The secret to the best shredded beef is to cook it low and slow. We use our oven, but you can use a slow cooker. Check the notes section in the recipe below for my tips on cooking the beef in your slow cooker. I love serving this super tender beef in tortillas for shredded beef tacos, but you can skip the tortillas and serve with rice, in burritos, or over salad.
4 to 5 pounds boneless beef chuck, trimmed of excess fat
2 tablespoons avocado oil
Salt
4 cloves garlic, smashed
1 tablespoon tomato paste
1 tablespoon chili powder, see homemade chili powder
1 tablespoon ground coriander
1 tablespoon ground cumin
2 bay leaves
2 cinnamon sticks
Flour tortillas or corn tortillas, warmed
Taco toppings such as guacamole, sliced avocado, homemade salsa, onion, cilantro, pickled onions, cheese, and lime
Preheat the oven to 300°F (148°C). Set aside a large Dutch oven or oven-safe pot with a lid.
Pat the beef dry, and then generously season both sides with salt.
Heat the oil in the Dutch oven over medium-high heat. Add the seasoned beef and cook, turning occasionally, until well-browned on all sides, about 8 minutes.
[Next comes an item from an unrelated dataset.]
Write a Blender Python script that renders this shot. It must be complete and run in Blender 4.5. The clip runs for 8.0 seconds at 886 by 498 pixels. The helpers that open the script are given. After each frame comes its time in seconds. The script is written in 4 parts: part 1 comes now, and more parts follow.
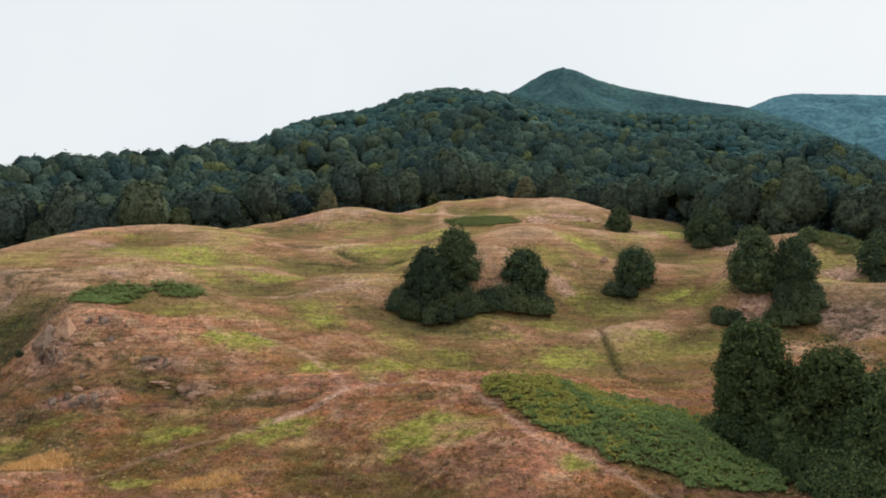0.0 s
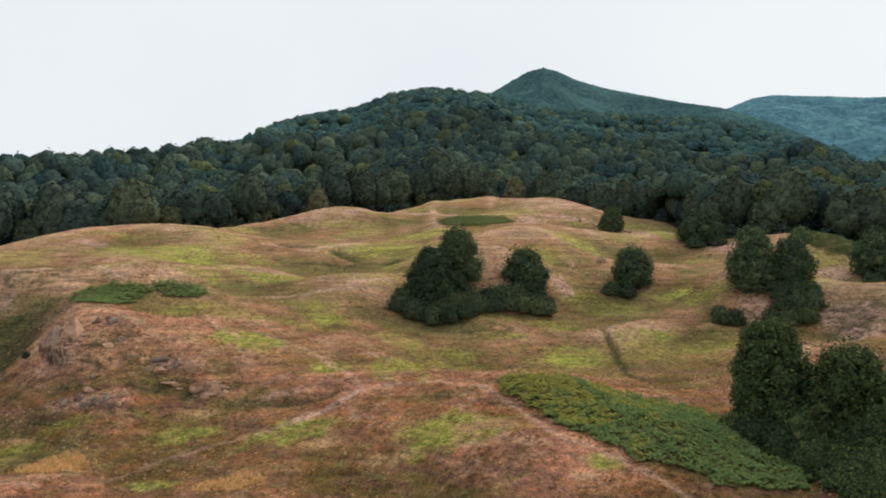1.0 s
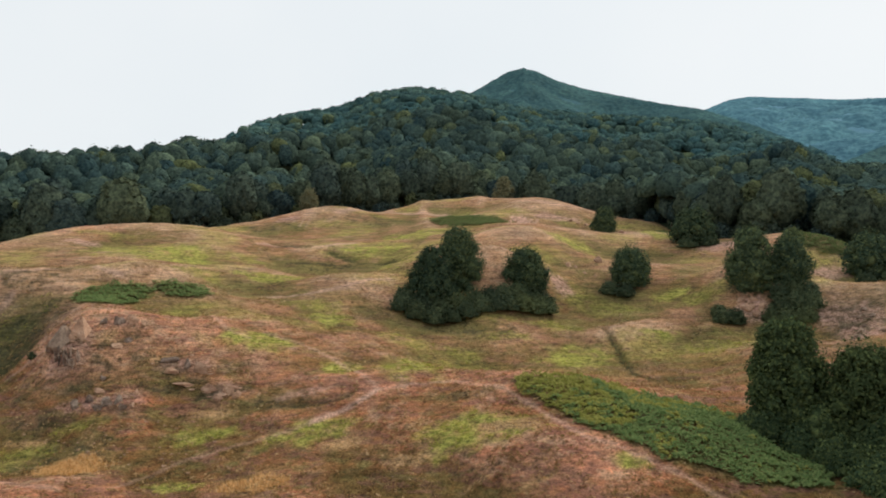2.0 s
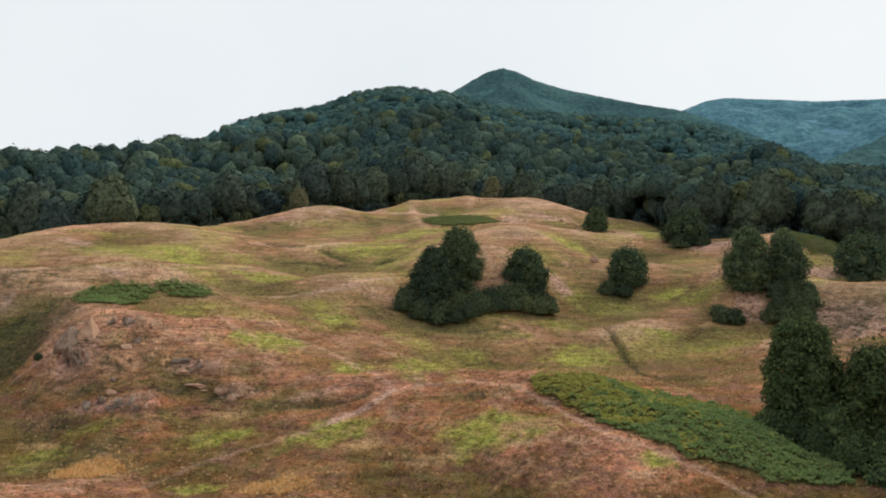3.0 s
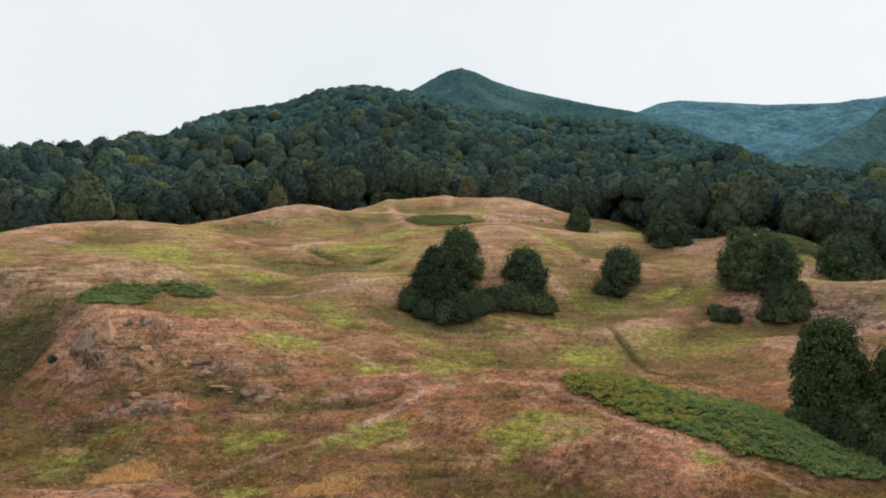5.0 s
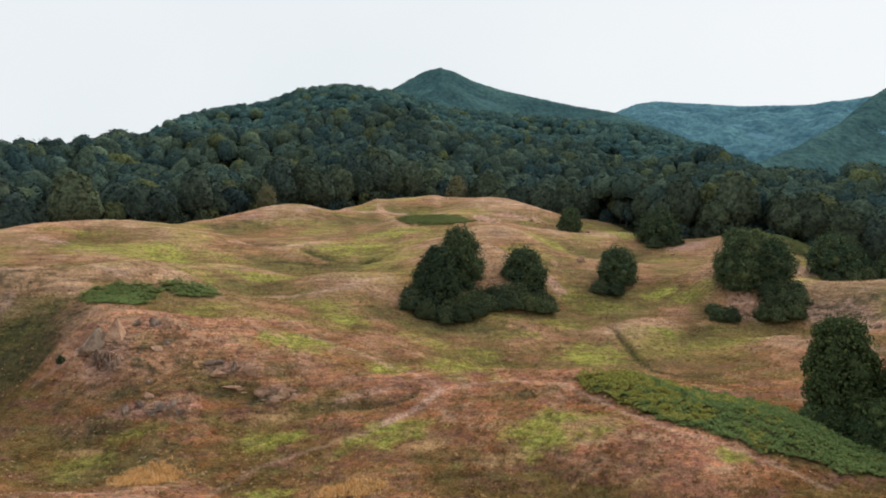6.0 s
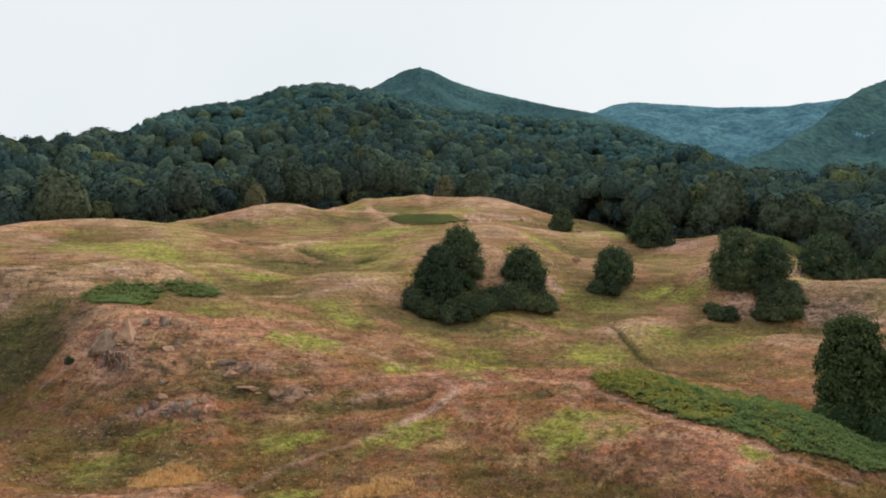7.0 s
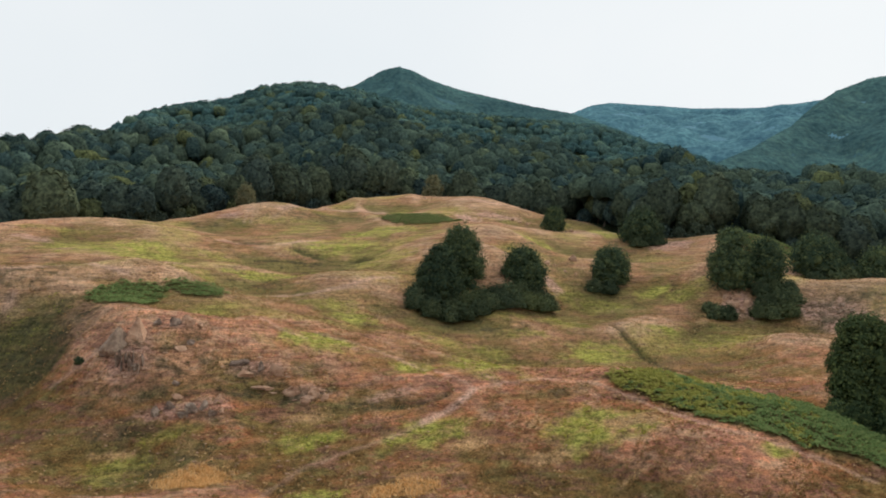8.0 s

Scatter garlic cloves, tomato paste, chili powder, coriander, cumin, bay leaves, and cinnamon sticks around the beef.
Pour enough water so it comes up about three-quarters of the way up the side of the beef. Stir, then cover the pot with its lid. Slide into the oven and cook until the meat is fall-apart tender, 2 ½ to 3 hours.
Transfer the meat to a bowl, let it cool, then shred it with a fork.
Strain the cooking liquid and skim off most of the fat at the surface. Return the strained liquid to the pot and simmer over medium-high heat until reduced by about half. Taste the liquid and adjust with more salt as needed.
Pour some (or all) of the reduced liquid over the shredded beef. Serve with tortillas and taco toppings.